# can you explain how time dilation works in the following situation?

in the image suppose A is an observer. a box length of 1 light second is moving away from A with a velocity of half of the speed of light. a laser is shot from the front side of the box(C) to the opposite side of the box meaning that the light is going to the opposite direction of the velocity of the box.

if there is an observer in the box he will see light to reach the end of the box(B) in one second.but in case of observer A will the time taken for the light be shorter than 1 second or longer? it seems like it would be shorter. according to special relativity should it be longer?

According to observer $A$, the length to $L$ of the $1$ light second box is contracted to $L\sqrt{\frac{3}{4}}$, but the speed of the light pulse remains $c$. This is simply the relativistic Doppler effect in action.
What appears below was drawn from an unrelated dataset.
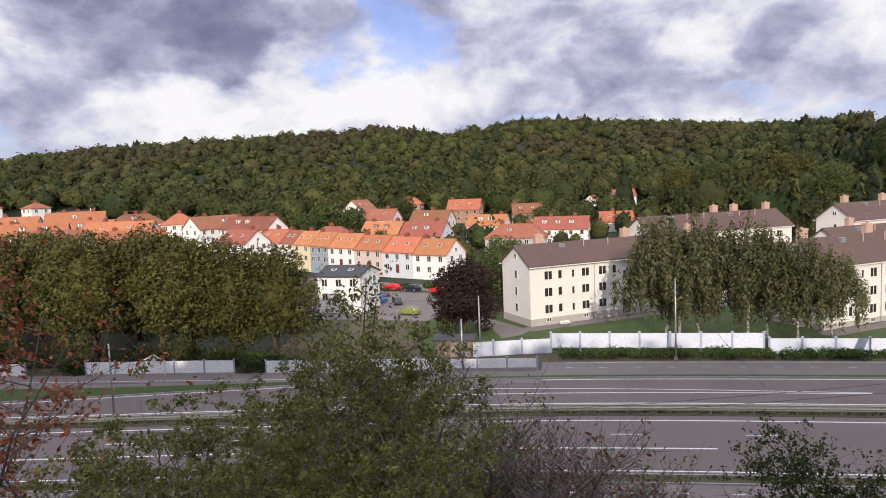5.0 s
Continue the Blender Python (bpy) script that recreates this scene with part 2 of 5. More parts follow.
L_HEATH = leafmat("heather", (0.032, 0.029, 0.013), (0.092, 0.076, 0.034))


# ---- mesh helpers ----
class Mesh:
    """Gathers boxes, prisms and tubes; ob() links them as one object."""

    def __init__(self):
        self.v, self.f = [], []

    def add(self, verts, faces):
        n = len(self.v)
        self.v += [tuple(p) for p in verts]
        self.f += [tuple(i + n for i in q) for q in faces]
        return self

    def box(self, x0, y0, z0, x1, y1, z1):
        v = [(x, y, z) for z in (z0, z1) for y in (y0, y1) for x in (x0, x1)]
        return self.add(v, [(0, 2, 3, 1), (4, 5, 7, 6), (0, 1, 5, 4), (2, 6, 7, 3), (0, 4, 6, 2), (1, 3, 7, 5)])

    def prism(self, poly, a, b, axis="x"):
        """poly: (p, q) pairs in the plane across axis, swept from a to b."""
        n = len(poly)
        put = (lambda s, p, q: (s, p, q)) if axis == "x" else (lambda s, p, q: (p, s, q)) if axis == "y" else (lambda s, p, q: (p, q, s))
        v = [put(a, p, q) for p, q in poly] + [put(b, p, q) for p, q in poly]
        return self.add(v, [tuple(range(n))[::-1], tuple(range(n, 2 * n))] + [(i, (i + 1) % n, n + (i + 1) % n, n + i) for i in range(n)])

    def tube(self, pts, radii, n=6):
        rings = []
        for i, p in enumerate(pts):
            p = Vector(p)
            d = (Vector(pts[min(i + 1, len(pts) - 1)]) - Vector(pts[max(i - 1, 0)])).normalized()
            a = d.orthogonal().normalized()
            b = d.cross(a)
            rings.append([p + radii[i] * (math.cos(2 * math.pi * k / n) * a + math.sin(2 * math.pi * k / n) * b) for k in range(n)])
        v = [q for r in rings for q in r]
        f = [(i * n + k, i * n + (k + 1) % n, (i + 1) * n + (k + 1) % n, (i + 1) * n + k) for i in range(len(pts) - 1) for k in range(n)]
        f += [tuple(range(n))[::-1], tuple(range(len(v) - n, len(v)))]
        return self.add(v, f)

    def data(self, name, mat, smooth=False):
        me = bpy.data.meshes.new(name)
        me.from_pydata(self.v, [], self.f)
        if mat:
            me.materials.append(mat)
        bm = bmesh.new()
        bm.from_mesh(me)
        bmesh.ops.recalc_face_normals(bm, faces=bm.faces)
        bm.to_mesh(me)
        bm.free()
        if smooth:
            me.polygons.foreach_set("use_smooth", [True] * len(me.polygons))
        return me

    def ob(self, name, mat, parent=None, label="", smooth=False):
        return hang(name, self.data(name, mat, smooth), parent, label)


def hang(name, data, parent=None, label="", m=None):
    o = new(name, data)
    if parent:
        o.parent = parent
    if m is not None:
        o.matrix_basis = m
    if label:
        o["label"] = label
    return o


def raw_mesh(name, verts, faces, mat, smooth=False):
    """verts (n, 3), faces (m, 3 or 4) as arrays, quickly."""
    me = bpy.data.meshes.new(name)
    me.from_pydata(np.asarray(verts, float).tolist(), [], np.asarray(faces, int).tolist())
    me.materials.append(mat)
    if smooth:
        me.polygons.foreach_set("use_smooth", [True] * len(me.polygons))
    return me


def thing(name, m, label, category, group="", kind=""):
    e = new(name)
    e.empty_display_size = 0.5
    e.matrix_basis = m
    return tagged(e, label, category, group, kind)


# ---- ground ----
def smooth01(t):
    t = np.clip(t, 0, 1)
    return t * t * (3 - 2 * t)


def bend(x):
    """How far the road swings towards the hill."""
    return 0.0775 * (x - np.sqrt(x * x + 400.0))


def fence_y(x):
    return np.interp(x, (-230, -165, -108, -76, -50, -4), (76.5, 78.0, 80.0, 81.0, 83.2, 86.6))


# the negative end rises to an unseen crest, raised to shade the road
PROF_V = (-200, -60, -30, -8, 0, 4, 10, 20, 32, 40, 46, 48)
PROF_Z = (38, 39, 33, 24.6, 21.9, 20.6, 17.2, 11.5, 5.0, 1.4, 0.0, -0.12)
RIDGE_AZ = (-75, -45, -36, -22, -17, -10, 0, 3, 9, 15, 25, 36, 42, 54, 68, 95)
RIDGE_EL = (4.8, 4.7, 4.9, 4.3, 3.9, 4.5, 5.3, 5.5, 4.5, 5.2, 4.65, 4.05, 3.3, 1.9, 1.35, 1.3)


def ground(x, y):
    x, y = np.asarray(x, float), np.asarray(y, float)
    r = np.hypot(x, y)
    az = np.degrees(np.arctan2(-x, y))
    v = y - bend(x) * smooth01((y - 10) / 30)
    # the near hillside
    a = np.interp(v, PROF_V, PROF_Z)
    b = np.interp(v, (-200, -60, -30, -8, 0, 4, 10, 20, 30, 36, 41, 46, 49), (40, 40, 33, 25.0, 21.9, 20.6, 17.6, 13.8, 10.9, 9.2, 5.8, 1.2, -0.12))
    s = smooth01((x - 6) / 17)
    near = a * (1 - s) + b * s
    near = np.where(x < -4, np.interp(v + np.minimum(0.8 * np.maximum(0, -x - 4), 10.0) * smooth01((v + 12) / 12), PROF_V, PROF_Z), near)
    # beyond the fence
    side = smooth01((az - 44) / 14)
    back = np.abs(az) > 100
    base = np.maximum(0, r - 205) * (0.092 * (1 - side) + 0.032 * side)
    far_r = 620 + 160 * side - 200 * smooth01((-19 - az) / 6)
    top = EYE + far_r * np.tan(np.radians(np.interp(az, RIDGE_AZ, RIDGE_EL))) - 7.0
    r0 = 345 + 130 * side - 110 * smooth01((-19 - az) / 6)
    h0 = np.maximum(0, r0 - 205) * (0.092 * (1 - side) + 0.032 * side)
    k = np.clip((r - r0) / (far_r - r0), 0, 1)
    hill = np.where(r < r0, base, h0 + (top - h0) * (k * 0.55 + 0.45 * smooth01(k)))
    hill = hill * (1 - 0.85 * smooth01((r - far_r - 250) / 900))
    wob = 0.55 * np.sin(x * 0.31 + 1.3 * np.sin(y * 0.23)) * np.cos(y * 0.27) + 0.25 * np.sin(x * 0.9 + y * 0.7)
    z = np.where(v < 49, near + wob * smooth01((46 - v) / 8) * smooth01((r - 2) / 6) * 0.6, np.where(y > 100, hill, -0.12))
    return np.where(y < -200, 44.0, z)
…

Once you factor in the contracted length of the box, you can treat this problem kinematically, where the other end of the box and the photon are moving in opposite directions with speeds $\frac{c}{2}$ and $c$ respectively, and they are together covering a distance of $L\sqrt{\frac{3}{4}}$.
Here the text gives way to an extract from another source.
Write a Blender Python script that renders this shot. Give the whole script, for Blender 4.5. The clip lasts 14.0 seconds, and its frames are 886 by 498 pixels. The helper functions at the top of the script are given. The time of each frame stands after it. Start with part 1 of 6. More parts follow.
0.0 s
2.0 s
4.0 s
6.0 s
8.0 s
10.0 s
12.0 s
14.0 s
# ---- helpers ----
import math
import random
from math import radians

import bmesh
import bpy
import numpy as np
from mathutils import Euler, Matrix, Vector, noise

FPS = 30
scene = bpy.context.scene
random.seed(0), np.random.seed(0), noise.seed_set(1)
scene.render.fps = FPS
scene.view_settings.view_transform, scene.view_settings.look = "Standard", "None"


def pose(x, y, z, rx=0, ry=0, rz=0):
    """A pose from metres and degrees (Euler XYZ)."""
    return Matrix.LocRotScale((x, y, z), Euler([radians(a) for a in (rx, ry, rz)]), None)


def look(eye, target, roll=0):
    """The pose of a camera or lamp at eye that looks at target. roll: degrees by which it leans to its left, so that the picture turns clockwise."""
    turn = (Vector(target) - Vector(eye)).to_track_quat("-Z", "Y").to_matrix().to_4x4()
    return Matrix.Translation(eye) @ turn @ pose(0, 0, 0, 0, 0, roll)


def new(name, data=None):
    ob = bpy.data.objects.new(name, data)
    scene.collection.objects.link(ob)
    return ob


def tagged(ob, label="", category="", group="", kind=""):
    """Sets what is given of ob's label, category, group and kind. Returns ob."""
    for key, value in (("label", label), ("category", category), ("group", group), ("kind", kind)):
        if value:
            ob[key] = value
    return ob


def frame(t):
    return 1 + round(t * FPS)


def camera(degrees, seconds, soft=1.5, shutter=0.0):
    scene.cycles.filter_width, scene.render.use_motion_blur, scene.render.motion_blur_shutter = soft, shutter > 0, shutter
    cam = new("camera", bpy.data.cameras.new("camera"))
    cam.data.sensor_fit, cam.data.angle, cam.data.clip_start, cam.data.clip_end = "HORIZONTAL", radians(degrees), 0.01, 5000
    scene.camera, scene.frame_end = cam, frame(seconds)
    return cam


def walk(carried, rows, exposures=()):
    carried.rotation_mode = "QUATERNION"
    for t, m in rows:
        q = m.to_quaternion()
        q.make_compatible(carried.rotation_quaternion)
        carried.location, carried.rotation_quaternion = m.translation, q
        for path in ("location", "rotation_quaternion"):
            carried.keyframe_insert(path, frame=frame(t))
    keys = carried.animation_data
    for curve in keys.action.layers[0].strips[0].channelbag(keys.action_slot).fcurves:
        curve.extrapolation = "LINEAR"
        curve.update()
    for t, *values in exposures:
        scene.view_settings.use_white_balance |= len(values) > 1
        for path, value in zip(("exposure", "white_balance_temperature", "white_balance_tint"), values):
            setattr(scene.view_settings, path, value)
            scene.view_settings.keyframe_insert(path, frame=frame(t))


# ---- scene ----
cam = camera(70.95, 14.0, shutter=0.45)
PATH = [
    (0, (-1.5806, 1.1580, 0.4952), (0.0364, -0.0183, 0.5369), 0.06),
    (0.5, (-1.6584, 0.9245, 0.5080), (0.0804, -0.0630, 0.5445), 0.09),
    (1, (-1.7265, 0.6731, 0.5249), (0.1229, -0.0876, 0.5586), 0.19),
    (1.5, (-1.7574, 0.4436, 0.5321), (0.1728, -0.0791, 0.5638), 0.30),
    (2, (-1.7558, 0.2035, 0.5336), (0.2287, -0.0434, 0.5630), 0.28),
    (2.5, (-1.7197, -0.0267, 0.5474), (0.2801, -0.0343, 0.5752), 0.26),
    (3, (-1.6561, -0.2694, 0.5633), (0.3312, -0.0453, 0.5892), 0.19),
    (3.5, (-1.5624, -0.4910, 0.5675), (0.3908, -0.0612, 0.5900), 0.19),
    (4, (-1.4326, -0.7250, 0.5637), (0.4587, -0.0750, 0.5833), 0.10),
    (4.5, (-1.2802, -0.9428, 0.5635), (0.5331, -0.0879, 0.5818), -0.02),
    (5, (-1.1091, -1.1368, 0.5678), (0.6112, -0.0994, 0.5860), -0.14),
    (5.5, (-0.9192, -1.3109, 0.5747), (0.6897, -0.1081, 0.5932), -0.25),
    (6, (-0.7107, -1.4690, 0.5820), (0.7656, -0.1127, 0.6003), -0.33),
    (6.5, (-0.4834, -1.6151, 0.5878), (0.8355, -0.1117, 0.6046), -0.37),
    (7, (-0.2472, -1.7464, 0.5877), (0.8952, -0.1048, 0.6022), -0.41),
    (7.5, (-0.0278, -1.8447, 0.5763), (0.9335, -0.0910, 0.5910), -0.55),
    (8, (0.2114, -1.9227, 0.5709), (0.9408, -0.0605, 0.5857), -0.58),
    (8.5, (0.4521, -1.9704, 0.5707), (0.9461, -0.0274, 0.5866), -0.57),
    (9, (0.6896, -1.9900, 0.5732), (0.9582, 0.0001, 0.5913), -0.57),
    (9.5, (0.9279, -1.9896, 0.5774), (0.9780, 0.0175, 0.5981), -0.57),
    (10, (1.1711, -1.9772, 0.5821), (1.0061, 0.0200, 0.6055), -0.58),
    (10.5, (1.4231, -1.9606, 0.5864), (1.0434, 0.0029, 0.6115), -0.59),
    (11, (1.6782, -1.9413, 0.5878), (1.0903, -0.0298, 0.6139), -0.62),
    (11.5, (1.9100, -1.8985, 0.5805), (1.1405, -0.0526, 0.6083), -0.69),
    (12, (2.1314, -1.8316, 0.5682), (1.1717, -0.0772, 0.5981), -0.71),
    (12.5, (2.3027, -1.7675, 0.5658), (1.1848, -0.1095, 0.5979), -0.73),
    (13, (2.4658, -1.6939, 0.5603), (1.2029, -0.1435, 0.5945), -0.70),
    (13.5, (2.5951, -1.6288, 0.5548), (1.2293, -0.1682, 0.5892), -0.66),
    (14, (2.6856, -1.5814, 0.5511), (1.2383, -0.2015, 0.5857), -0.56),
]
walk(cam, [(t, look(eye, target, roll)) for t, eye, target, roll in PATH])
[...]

For two events that take place at the same spatial point in the frame of $B$, you could compare $B$'s rest frame time interval to the time interval measured by $A$; but in this case, the two events; light getting emitted from one end of the box, and light reaching the other end of the box, happen at different spatial points in both $A$ and $B$'s frame. So time-dilation may not be something very obviously discernible here.

Time dilation compares the elapsed wristwatch time between two events experienced by an inertial observer with the apparent elapsed time measured by another inertial observer. They key thing here is that the two events must be experienced by an inertial observer... that is, the events must be on her worldline. (Technically speaking, the events are timelike-related.)
You don't have this situation here.

In your problem, the events "light-signal emitted from the front wall" and "light-signal arrives at the back wall" are not two events on the worldline of an inertial observer... these events are spatially separated. Instead they are two events related by a light-signal. (Technically speaking, the events are lightlike-related.)
Time-dilation does not apply here... but the Doppler effect does.

(Time-dilation will apply in the case of these two events: the emission event and the reception-of-the-reflection event on the worldline of the emitting observer. This is "one tick" of the light clock.)

It might be helpful to draw a spacetime diagram (a position-vs-time graph) of the problem you posed. In my diagram, time runs upwards. I've drawn it on rotated graph paper to make it easy to draw the light-signals.

For velocity $v=\frac{1}{2}$,
the time-dilation factor is $\gamma=\frac{1}{\sqrt{1-v^2}}=\sqrt{\frac{4}{3}}=\frac{2}{\sqrt{3}}$
and the Doppler factor is $k=\sqrt{\frac{1+v}{1-v}}=\sqrt{3}$.
The length contraction factor $1/\gamma=\frac{\sqrt{3}}{2}\approx 0.866$.
To check the speed is (1/2), count upwards 2 diamonds, then right 1 diamond to reach the moving worldline. Lorentz-invariance requires that the area of all clock diamonds are equal.

The diagram shows two light-clocks and the spacetime paths of the light-signals in each clock. I highlighted the signal from the front of the clock to the back of the clock, and the subsequent reflections. Note the length contraction of the moving clock.

For observer B (moving with the clock), the total time is $1+1=(2\rm\ seconds)$.

For observer A (at rest, observing the moving clock), it's not.

• For backward-directed ray, the elapsed time is shorter than one second...it is $1/k$ seconds.
This is the Doppler effect.
• For forward-directed ray, the elapsed time is longer than one second...it is $k$ seconds.
This is the Doppler effect.
• The total time is $(1/k)+k=\left(\frac{1}{\sqrt{3}}+\sqrt{3}\right)= \frac{4}{\sqrt{3}}=\frac{2}{\sqrt{3}}(2\rm\ seconds)$.
This is time-dilation... where your "ticks" are 2 seconds long.

[Note the identity: $\gamma=\displaystyle\frac{(\frac{1}{k})+k}{2}$.]